EU leaves customer data rules to individual countries

European telecommunication ministers agreed this week to leave the decision on how long phone companies and internet service providers (ISPs) should retain data on their customers up to national governments.

          European telecommunication ministers agreed this week to leave the decision on how long phone companies and internet service providers (ISPs) should retain data on their customers up to national governments.

          The question of data retention was raised during a ministerial debate about a new data protection directive for the communications industry published by the European Commission.

          "The ministers agreed that the directive should not prevent individual member states from the lawful interception of data for a limited period," says a spokesman at the Council of Ministers after the meeting in Luxembourg ended. "This gives the member states the right to choose the length of time that data in that country should be held."

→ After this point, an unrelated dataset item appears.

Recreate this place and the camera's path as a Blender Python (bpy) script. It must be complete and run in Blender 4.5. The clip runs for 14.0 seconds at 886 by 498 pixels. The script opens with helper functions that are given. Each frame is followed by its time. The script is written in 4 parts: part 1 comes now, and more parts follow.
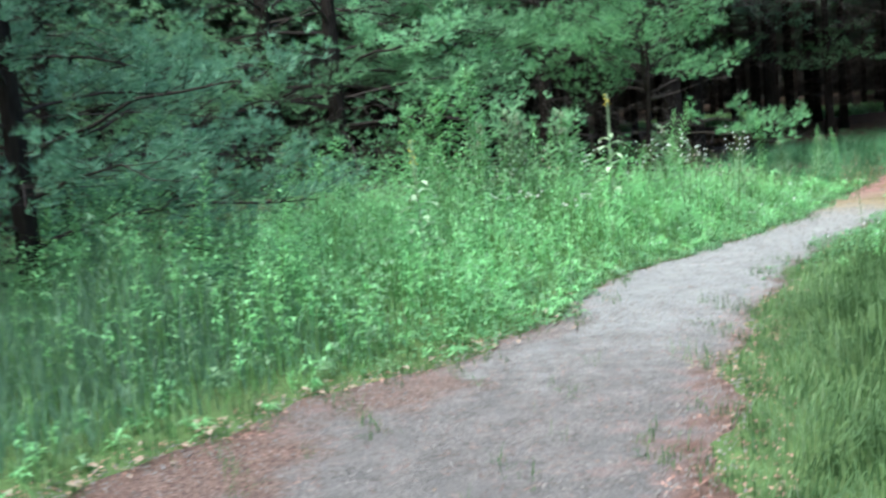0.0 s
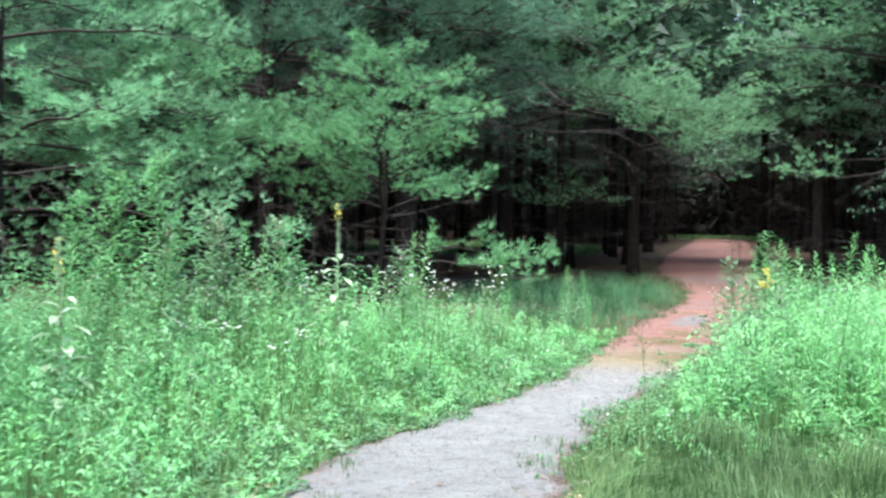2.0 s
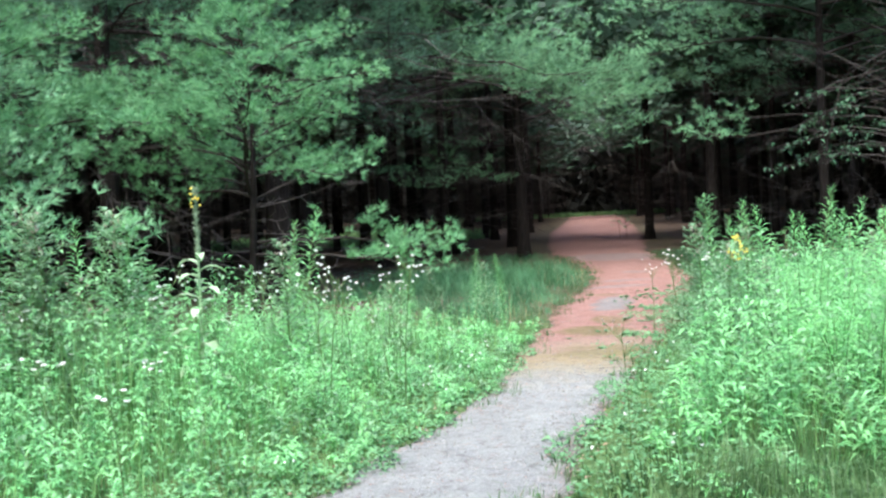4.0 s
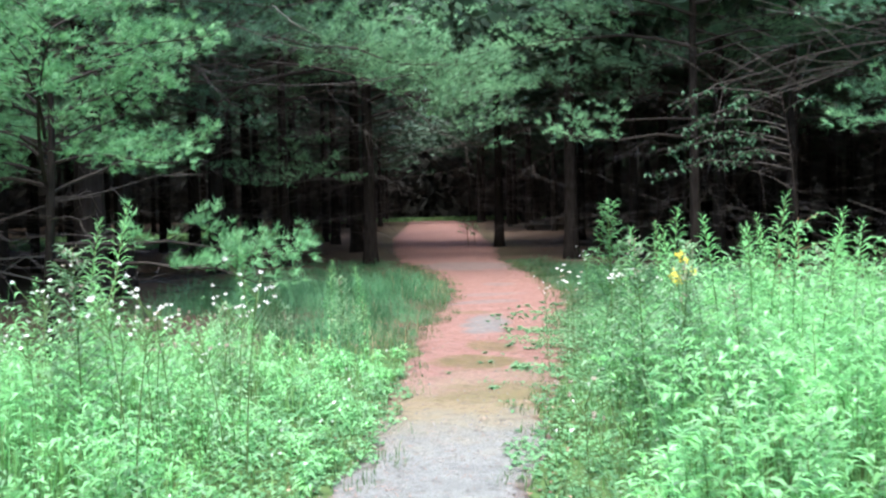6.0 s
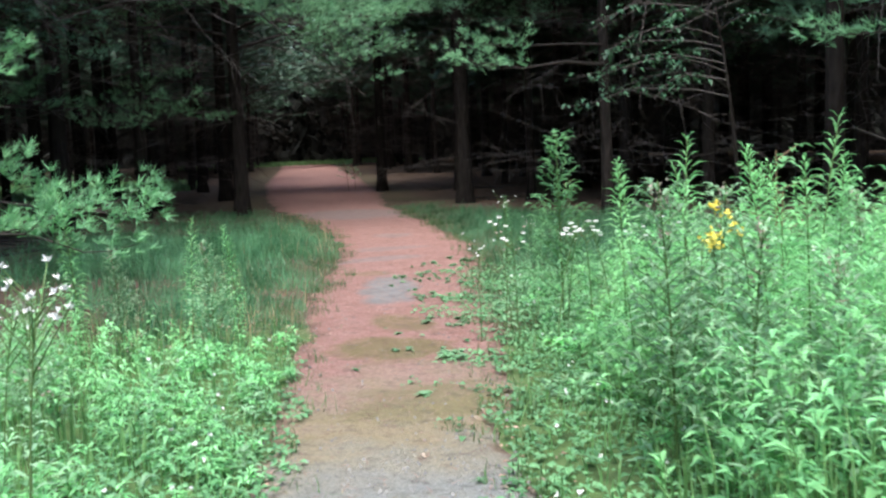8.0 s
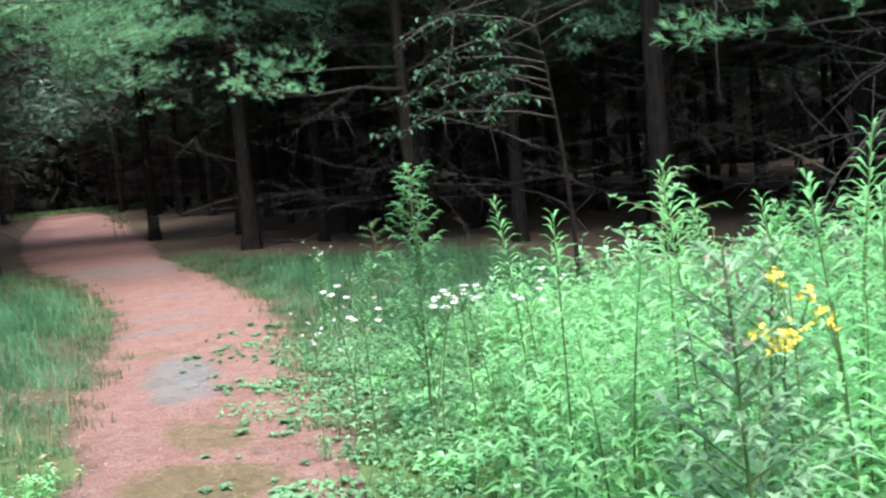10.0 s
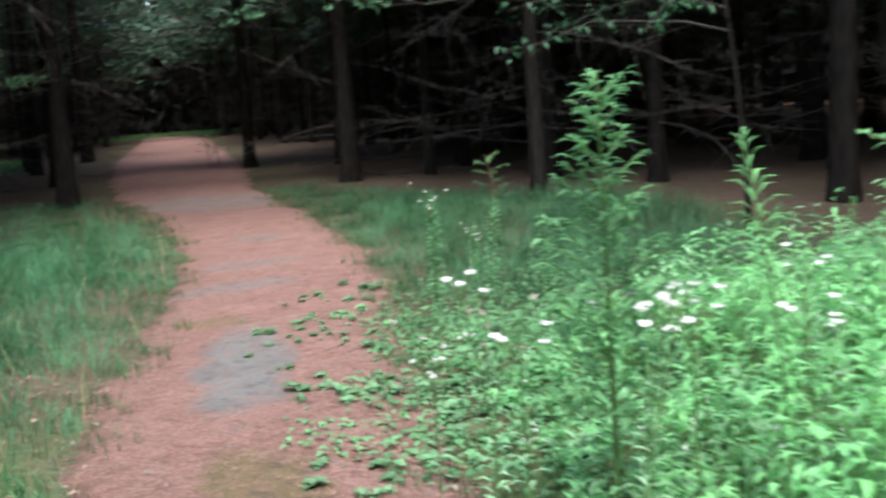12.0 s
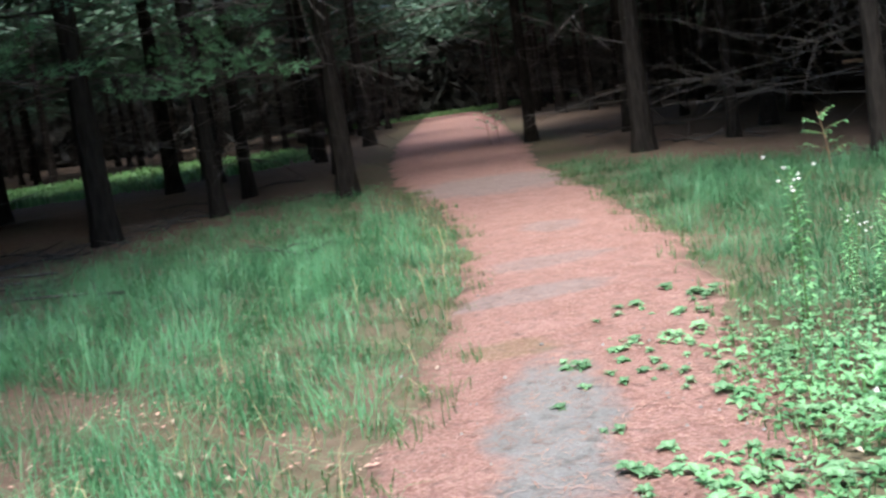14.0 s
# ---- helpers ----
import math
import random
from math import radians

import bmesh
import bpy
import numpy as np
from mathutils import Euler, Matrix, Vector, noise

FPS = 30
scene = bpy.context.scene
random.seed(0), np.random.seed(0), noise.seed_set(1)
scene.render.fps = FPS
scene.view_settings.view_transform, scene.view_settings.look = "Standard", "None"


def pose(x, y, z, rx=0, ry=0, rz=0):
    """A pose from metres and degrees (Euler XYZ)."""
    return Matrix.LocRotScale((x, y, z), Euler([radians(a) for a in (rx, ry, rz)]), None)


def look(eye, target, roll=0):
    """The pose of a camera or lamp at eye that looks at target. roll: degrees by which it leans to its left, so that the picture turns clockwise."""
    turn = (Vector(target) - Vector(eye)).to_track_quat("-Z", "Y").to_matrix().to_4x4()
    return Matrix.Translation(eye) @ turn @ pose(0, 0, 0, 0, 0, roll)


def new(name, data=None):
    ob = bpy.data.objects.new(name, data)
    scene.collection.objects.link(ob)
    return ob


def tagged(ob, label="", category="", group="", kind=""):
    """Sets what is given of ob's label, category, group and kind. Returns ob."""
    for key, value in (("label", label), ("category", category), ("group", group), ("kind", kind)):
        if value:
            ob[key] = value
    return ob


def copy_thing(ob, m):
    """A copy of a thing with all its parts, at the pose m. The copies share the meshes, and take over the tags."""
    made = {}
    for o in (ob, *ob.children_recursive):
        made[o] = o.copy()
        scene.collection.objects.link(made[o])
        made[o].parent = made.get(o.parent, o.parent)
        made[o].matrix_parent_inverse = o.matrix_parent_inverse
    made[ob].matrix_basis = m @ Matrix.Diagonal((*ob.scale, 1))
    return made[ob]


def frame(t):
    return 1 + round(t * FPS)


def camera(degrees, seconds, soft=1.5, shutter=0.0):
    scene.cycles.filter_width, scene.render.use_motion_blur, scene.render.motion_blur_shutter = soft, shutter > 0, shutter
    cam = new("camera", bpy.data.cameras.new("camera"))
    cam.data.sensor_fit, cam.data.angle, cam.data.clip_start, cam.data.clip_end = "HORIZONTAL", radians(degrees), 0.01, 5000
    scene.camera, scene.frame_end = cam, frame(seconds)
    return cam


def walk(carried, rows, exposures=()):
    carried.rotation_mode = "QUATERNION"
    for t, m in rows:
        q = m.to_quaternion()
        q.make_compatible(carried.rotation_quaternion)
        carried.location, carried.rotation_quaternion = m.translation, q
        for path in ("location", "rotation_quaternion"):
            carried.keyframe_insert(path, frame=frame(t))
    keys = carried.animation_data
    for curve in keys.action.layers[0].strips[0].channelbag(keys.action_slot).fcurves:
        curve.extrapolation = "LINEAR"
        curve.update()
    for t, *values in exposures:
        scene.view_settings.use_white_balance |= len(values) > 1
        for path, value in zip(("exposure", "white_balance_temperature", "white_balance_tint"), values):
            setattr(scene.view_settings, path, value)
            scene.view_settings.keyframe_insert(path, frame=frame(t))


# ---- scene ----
cam = camera(44.0, 14.0, soft=2.4, shutter=0.35)
PATH = [
    (0, (7.78, 8.913, 1.744), (7.296, 10.837, 1.493), -5.1),
    (0.5, (7.725, 9.759, 1.75), (7.374, 11.714, 1.517), 0.3),
    (1, (7.647, 10.489, 1.766), (7.483, 12.467, 1.513), -0.9),
    (1.5, (7.561, 11.213, 1.717), (7.43, 13.204, 1.588), -0.4),
    (2, (7.442, 11.918, 1.684), (7.47, 13.916, 1.619), 1.0),
    (4.5, (7.286, 15.033, 1.541), (7.607, 17.005, 1.447), -2.2),
    (5, (7.331, 15.639, 1.558), (7.757, 17.591, 1.459), 0.2),
    (5.5, (7.341, 16.23, 1.554), (7.845, 18.164, 1.462), 1.3),
    (6, (7.448, 16.8, 1.533), (8.009, 18.718, 1.446), -1.1),
    (6.5, (7.589, 17.462, 1.5), (8.191, 19.367, 1.41), 0.6),
    (7, (7.714, 18.03, 1.462), (8.456, 19.885, 1.356), 0.7),
    (7.5, (7.908, 18.741, 1.465), (8.671, 20.58, 1.275), 0.5),
    (8, (8.0, 19.328, 1.478), (8.772, 21.162, 1.281), -2.1),
    (8.5, (8.205, 19.914, 1.514), (9.031, 21.728, 1.351), -0.9),
    (9, (8.383, 20.509, 1.537), (9.357, 22.253, 1.444), -2.4),
    (11.5, (9.415, 22.93, 1.473), (10.591, 24.53, 1.229), -4.8),
    (12, (9.752, 23.599, 1.465), (10.713, 25.331, 1.193), -3.7),
    (12.5, (9.878, 24.236, 1.464), (10.634, 26.064, 1.165), -5.6),
    (13, (10.061, 24.749, 1.442), (10.612, 26.65, 1.154), -6.7),
    (13.5, (10.164, 25.04, 1.443), (10.566, 26.982, 1.18), -5.9),
    (14, (10.265, 25.34, 1.441), (10.751, 27.26, 1.165), -8.2),
]
walk(cam, [(t, look(eye, target, roll)) for t, eye, target, roll in PATH],
     [(0, 2.45, 6500, 5), (1, 2.25, 6500, 8), (2, 2.75, 6500, 10), (4.5, 2.7, 6500, 10), (5.5, 2.8, 6500, 10), (6.5, 2.75, 6500, 10), (7.5, 2.4, 6500, 10), (8.5, 2.55, 6500, 9), (9, 2.95, 6500, 7), (11.5, 2.32, 6500, 7), (12.5, 2.5, 6500, 6), (13.5, 2.78, 6500, 7), (14, 2.9, 6500, 7)])

SKY_STRENGTH, SUN_STRENGTH = 0.12, 1.5
# pines along the wood's edge: kind, x, y, turn, size; sizes from 1.3 up added for shade
# unseen pines at (0.2, 14.0) and (-1.6, 18.4) added to shade the left edge
EDGE_PLACES = [(0, 1.6, 17.8, 0, 0.95), (0, 0.0, 20.8, 80, 1.0), (1, 0.8, 26.0, 20, 1.0), (3, 4.6, 31.0, 100, 0.95), (6, 6.75, 28.3, 0, 1.0), (1, -3.5, 24.0, 60, 1.0), (2, 1.5, 32.0, 0, 1.0), (2, 7.5, 36.8, 15, 1.0), (6, 3.6, 27.6, 140, 1.1),
               (4, 18.4, 36.3, 0, 1.0), (3, 24.2, 32.0, 120, 1.0), (3, 20.5, 39.0, 30, 1.0), (7, 18.75, 26.5, 0, 1.0), (2, 0.2, 14.0, 40, 1.0), (2, -1.6, 18.4, 90, 1.0), (3, 18.6, 24.4, 200, 0.9), (2, 7.0, 33.6, 200, 1.35), (2, 5.4, 36.4, 250, 1.3), (2, 21.2, 29.2, 300, 1.3), (4, 20.0, 32.4, 120, 1.4), (1, 2.2, 25.2, 200, 0.9), (2, 19.5, 22.0, 140, 1.0), (5, 13.4, 43.6, 0, 1.1), (5, 9.5, 41.9, 25, 1.1), (2, 4.2, 35.6, 300, 0.9), (3, 23.4, 35.4, 60, 1.0)]

# ---- world and light: a soft, clouded sky over a clearing ----
world = bpy.data.worlds.new("world")
scene.world = world
world.use_nodes = True
wn = world.node_tree
sky = wn.nodes.new("ShaderNodeTexSky")
sky.sky_type, sky.sun_disc = "NISHITA", False
sky.sun_elevation, sky.sun_rotation = radians(63), radians(200)
wn.links.new(sky.outputs[0], wn.nodes["Background"].inputs[0])
wn.nodes["Background"].inputs[1].default_value = SKY_STRENGTH
sun_data = bpy.data.lights.new("sun", "SUN")
sun_data.energy, sun_data.angle, sun_data.color = SUN_STRENGTH, radians(42), (1.0, 0.97, 0.92)
sun = new("sun", sun_data)
sun.rotation_euler = (radians(27), 0, radians(-20))

# ---- materials ----


def nodes_of(name):
    m = bpy.data.materials.new(name)
    m.use_nodes = True
    nt = m.node_tree
    return m, nt, nt.nodes["Principled BSDF"]


def ramp(nt, fac, stops):
    r = nt.nodes.new("ShaderNodeValToRGB")
    els = r.color_ramp.elements
    while len(els) < len(stops):
        els.new(0.5)
    for e, (p, c) in zip(els, stops):
        e.position, e.color = p, (*c, 1)
    nt.links.new(fac, r.inputs[0])
    return r.outputs[0]


def noise_tex(nt, scale, detail=4, rough=0.6, coord="Object"):
    tc = nt.nodes.new("ShaderNodeTexCoord")
    n = nt.nodes.new("ShaderNodeTexNoise")
    n.inputs["Scale"].default_value, n.inputs["Detail"].default_value, n.inputs["Roughness"].default_value = scale, detail, rough
    nt.links.new(tc.outputs[coord], n.inputs["Vector"])
    return n.outputs[0]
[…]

          The UK is known to favour a system that forces ISPs and telecom operators to hold onto data, such as the content of phone calls or email messages, in the interests of crime prevention.

          "If there is a stabbing in a pub and the landlord of that pub received a phone call asking if the victim was there just half an hour before the stabbing, then it would be important for the police to know who made that phone call," explains a UK diplomat present at the debate in Luxembourg.

          Four EU countries already have laws permitting limited access to telecom data: Belgium, France, the Netherlands and Germany. The UK is likely to pursue its own legislation too, the diplomat says.

          "It is likely that we will require data retention for somewhere between two months and seven months," he says. He describes reports that the UK was seeking retention of data for seven years as "absolute rubbish."

          One of the tricky issues in finding a balance between law enforcement and guarding citizens' civil liberties concerns billing arrangements which permit the subscriber unlimited and unmetered access to his phone or internet connection.

          "In this regard we are further ahead than other countries," the UK diplomat says. America Online and UK ISP Freeserve both offer unmetered access, which is still rare on the European continent. "If the person responsible for the hypothetical pub stabbing scenario made his call to the pub as part of an unmetered telecom subscription package then there is a risk that the data wouldn't be kept," he says.

          However, others fear that granting police the right to this sort of data should only be made available in exceptional cases, rather than allowing the police potential access to all telecom data.

          The European Commission favors the view laid down in the existing data-protection directive which forbids the retention of data for any longer than is required for billing purposes.

          Meanwhile, ministers failed to agree on how to tackle spam. Member states of the EU are divided over whether senders of mass emails should offer recipients the option to opt out of their target list, or whether they should only be able to target people once they have opted in to the sender's mailing list.

          The current wording of the directive calls for a harmonised opt-in approach across the EU. But the UK diplomat says this clashes with the e-commerce directive, which allow member states to choose between opting in and opting out themselves. This debate has important repercussions for the direct mail industry.

          Four countries have already adopted legislation based on an opt out approach: the UK, France, Ireland and Luxembourg. "The European Parliament will be very important in this debate," the UK diplomat says.

          The debate will continue in October, after the European Parliament has given its views on the new data protection for communications directive. It is expected to do so before the August break.